* **WRITTEN TASK**:
From the line with "finishes the script." to the final line of the records, reproduce every line exactly and only those lines.

>>>

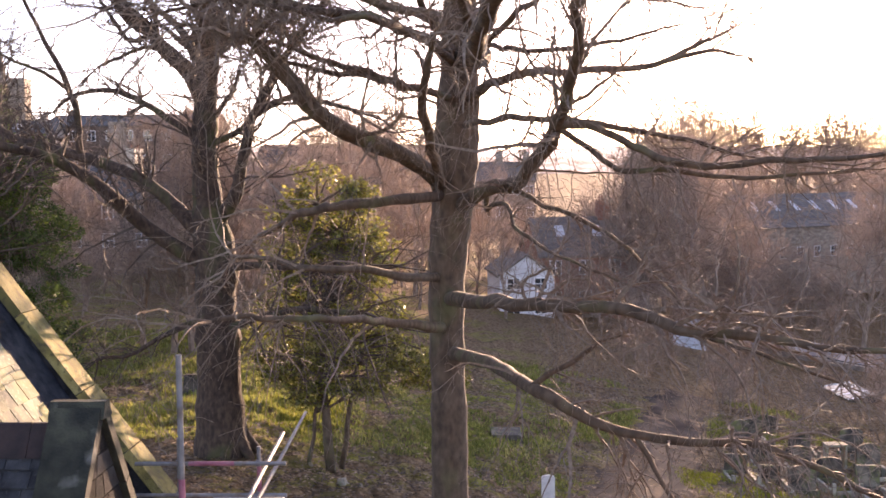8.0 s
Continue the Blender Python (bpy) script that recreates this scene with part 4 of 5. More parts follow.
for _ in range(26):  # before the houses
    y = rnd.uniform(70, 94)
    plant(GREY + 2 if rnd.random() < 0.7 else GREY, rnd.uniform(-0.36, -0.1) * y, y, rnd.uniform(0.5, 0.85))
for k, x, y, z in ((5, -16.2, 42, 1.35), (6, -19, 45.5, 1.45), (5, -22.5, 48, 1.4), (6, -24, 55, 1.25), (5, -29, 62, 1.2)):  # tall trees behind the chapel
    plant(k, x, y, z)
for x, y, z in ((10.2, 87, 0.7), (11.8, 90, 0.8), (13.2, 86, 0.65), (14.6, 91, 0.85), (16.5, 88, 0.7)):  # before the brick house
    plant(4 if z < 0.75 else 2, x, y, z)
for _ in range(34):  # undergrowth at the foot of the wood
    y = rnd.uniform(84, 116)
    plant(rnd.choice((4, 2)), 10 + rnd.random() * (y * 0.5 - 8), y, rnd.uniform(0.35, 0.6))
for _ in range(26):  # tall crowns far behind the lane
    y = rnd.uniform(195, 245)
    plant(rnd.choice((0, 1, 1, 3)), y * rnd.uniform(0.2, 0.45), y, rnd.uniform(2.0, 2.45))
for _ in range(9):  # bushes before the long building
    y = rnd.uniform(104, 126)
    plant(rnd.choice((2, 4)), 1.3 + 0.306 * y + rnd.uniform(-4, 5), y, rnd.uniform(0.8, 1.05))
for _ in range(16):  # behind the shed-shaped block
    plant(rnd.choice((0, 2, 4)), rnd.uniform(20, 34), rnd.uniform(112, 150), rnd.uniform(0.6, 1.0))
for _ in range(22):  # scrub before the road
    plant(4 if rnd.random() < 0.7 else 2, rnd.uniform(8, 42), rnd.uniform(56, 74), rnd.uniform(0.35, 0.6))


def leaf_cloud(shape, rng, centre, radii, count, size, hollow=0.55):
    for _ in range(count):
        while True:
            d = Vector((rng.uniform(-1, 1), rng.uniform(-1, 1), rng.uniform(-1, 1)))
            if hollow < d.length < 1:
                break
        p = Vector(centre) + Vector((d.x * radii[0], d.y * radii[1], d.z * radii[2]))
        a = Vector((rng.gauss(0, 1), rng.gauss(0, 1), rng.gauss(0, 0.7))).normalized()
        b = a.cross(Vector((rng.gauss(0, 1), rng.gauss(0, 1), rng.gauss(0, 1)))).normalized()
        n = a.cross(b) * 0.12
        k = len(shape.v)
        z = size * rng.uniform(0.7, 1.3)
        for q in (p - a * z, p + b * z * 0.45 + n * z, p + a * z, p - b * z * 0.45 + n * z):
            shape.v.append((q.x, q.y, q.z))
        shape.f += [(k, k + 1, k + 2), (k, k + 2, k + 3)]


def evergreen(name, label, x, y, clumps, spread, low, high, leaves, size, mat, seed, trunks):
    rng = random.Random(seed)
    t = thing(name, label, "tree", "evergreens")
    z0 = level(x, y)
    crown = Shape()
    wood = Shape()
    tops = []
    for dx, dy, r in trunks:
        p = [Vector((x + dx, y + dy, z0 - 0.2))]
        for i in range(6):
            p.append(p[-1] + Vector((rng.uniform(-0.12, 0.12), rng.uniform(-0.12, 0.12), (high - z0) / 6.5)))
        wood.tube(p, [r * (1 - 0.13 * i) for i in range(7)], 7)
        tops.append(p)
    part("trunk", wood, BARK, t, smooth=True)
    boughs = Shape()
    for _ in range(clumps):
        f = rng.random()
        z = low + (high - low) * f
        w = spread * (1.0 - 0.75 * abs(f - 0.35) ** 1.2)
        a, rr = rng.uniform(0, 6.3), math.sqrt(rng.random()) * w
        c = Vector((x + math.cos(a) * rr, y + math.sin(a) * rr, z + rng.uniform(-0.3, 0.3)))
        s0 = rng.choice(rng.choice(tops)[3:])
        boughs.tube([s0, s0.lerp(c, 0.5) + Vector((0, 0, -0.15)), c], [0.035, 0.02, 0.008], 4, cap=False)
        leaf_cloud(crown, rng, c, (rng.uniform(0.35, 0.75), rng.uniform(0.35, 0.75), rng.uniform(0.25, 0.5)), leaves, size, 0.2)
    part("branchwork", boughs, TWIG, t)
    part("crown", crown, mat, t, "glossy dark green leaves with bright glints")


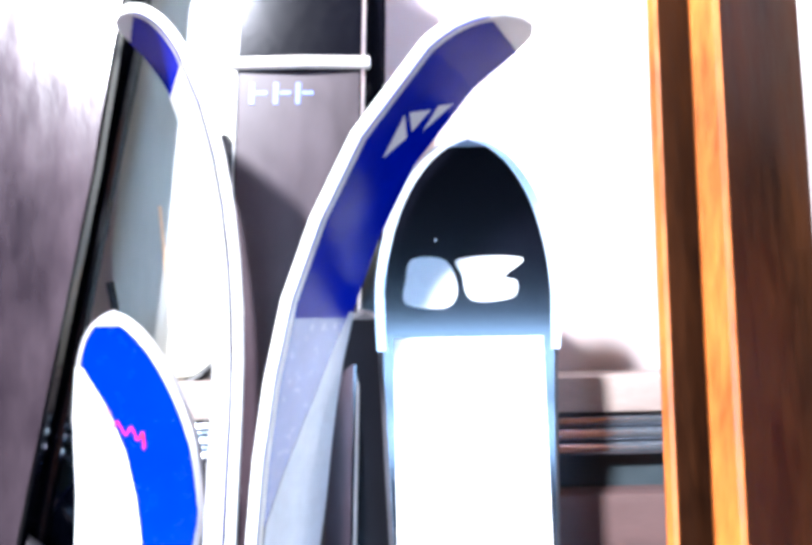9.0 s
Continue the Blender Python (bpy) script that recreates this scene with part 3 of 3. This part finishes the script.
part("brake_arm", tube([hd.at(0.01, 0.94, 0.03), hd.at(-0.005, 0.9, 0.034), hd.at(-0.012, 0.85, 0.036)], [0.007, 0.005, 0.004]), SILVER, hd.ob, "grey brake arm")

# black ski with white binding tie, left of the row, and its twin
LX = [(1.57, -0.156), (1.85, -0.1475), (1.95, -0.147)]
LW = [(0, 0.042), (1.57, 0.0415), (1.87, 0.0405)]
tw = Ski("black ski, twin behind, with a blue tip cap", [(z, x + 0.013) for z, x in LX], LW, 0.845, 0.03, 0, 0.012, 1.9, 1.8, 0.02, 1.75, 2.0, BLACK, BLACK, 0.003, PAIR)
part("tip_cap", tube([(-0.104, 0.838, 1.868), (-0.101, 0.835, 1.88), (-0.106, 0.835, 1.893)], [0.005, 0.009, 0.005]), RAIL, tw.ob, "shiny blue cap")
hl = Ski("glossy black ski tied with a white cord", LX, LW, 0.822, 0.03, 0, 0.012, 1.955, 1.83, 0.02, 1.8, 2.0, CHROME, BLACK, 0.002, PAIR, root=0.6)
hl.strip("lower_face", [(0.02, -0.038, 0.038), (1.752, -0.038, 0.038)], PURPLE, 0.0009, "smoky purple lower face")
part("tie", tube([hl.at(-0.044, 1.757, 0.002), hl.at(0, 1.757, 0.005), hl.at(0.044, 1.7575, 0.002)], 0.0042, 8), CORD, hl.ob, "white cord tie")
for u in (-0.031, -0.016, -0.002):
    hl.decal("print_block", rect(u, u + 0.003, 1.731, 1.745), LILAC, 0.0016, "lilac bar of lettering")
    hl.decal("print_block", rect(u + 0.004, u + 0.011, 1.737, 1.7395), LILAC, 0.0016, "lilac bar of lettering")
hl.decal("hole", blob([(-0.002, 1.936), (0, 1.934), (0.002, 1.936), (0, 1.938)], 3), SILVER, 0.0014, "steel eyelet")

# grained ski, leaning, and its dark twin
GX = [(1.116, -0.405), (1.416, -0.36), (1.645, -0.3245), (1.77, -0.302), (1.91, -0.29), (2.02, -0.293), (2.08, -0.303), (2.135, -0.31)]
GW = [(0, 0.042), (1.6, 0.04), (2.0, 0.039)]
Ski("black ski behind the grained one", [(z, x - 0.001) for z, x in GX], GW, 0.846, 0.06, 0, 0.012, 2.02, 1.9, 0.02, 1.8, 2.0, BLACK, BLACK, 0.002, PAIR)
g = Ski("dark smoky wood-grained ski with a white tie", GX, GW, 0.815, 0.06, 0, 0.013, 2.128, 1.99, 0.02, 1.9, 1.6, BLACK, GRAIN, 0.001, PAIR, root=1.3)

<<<

* **COMPLETE RESPONSE**:
Continue the Blender Python (bpy) script that recreates this scene with part 3 of 3. This part finishes the script.
part("brake_arm", tube([hd.at(0.01, 0.94, 0.03), hd.at(-0.005, 0.9, 0.034), hd.at(-0.012, 0.85, 0.036)], [0.007, 0.005, 0.004]), SILVER, hd.ob, "grey brake arm")

# black ski with white binding tie, left of the row, and its twin
LX = [(1.57, -0.156), (1.85, -0.1475), (1.95, -0.147)]
LW = [(0, 0.042), (1.57, 0.0415), (1.87, 0.0405)]
tw = Ski("black ski, twin behind, with a blue tip cap", [(z, x + 0.013) for z, x in LX], LW, 0.845, 0.03, 0, 0.012, 1.9, 1.8, 0.02, 1.75, 2.0, BLACK, BLACK, 0.003, PAIR)
part("tip_cap", tube([(-0.104, 0.838, 1.868), (-0.101, 0.835, 1.88), (-0.106, 0.835, 1.893)], [0.005, 0.009, 0.005]), RAIL, tw.ob, "shiny blue cap")
hl = Ski("glossy black ski tied with a white cord", LX, LW, 0.822, 0.03, 0, 0.012, 1.955, 1.83, 0.02, 1.8, 2.0, CHROME, BLACK, 0.002, PAIR, root=0.6)
hl.strip("lower_face", [(0.02, -0.038, 0.038), (1.752, -0.038, 0.038)], PURPLE, 0.0009, "smoky purple lower face")
part("tie", tube([hl.at(-0.044, 1.757, 0.002), hl.at(0, 1.757, 0.005), hl.at(0.044, 1.7575, 0.002)], 0.0042, 8), CORD, hl.ob, "white cord tie")
for u in (-0.031, -0.016, -0.002):
    hl.decal("print_block", rect(u, u + 0.003, 1.731, 1.745), LILAC, 0.0016, "lilac bar of lettering")
    hl.decal("print_block", rect(u + 0.004, u + 0.011, 1.737, 1.7395), LILAC, 0.0016, "lilac bar of lettering")
hl.decal("hole", blob([(-0.002, 1.936), (0, 1.934), (0.002, 1.936), (0, 1.938)], 3), SILVER, 0.0014, "steel eyelet")

# grained ski, leaning, and its dark twin
GX = [(1.116, -0.405), (1.416, -0.36), (1.645, -0.3245), (1.77, -0.302), (1.91, -0.29), (2.02, -0.293), (2.08, -0.303), (2.135, -0.31)]
GW = [(0, 0.042), (1.6, 0.04), (2.0, 0.039)]
Ski("black ski behind the grained one", [(z, x - 0.001) for z, x in GX], GW, 0.846, 0.06, 0, 0.012, 2.02, 1.9, 0.02, 1.8, 2.0, BLACK, BLACK, 0.002, PAIR)
g = Ski("dark smoky wood-grained ski with a white tie", GX, GW, 0.815, 0.06, 0, 0.013, 2.128, 1.99, 0.02, 1.9, 1.6, BLACK, GRAIN, 0.001, PAIR, root=1.3)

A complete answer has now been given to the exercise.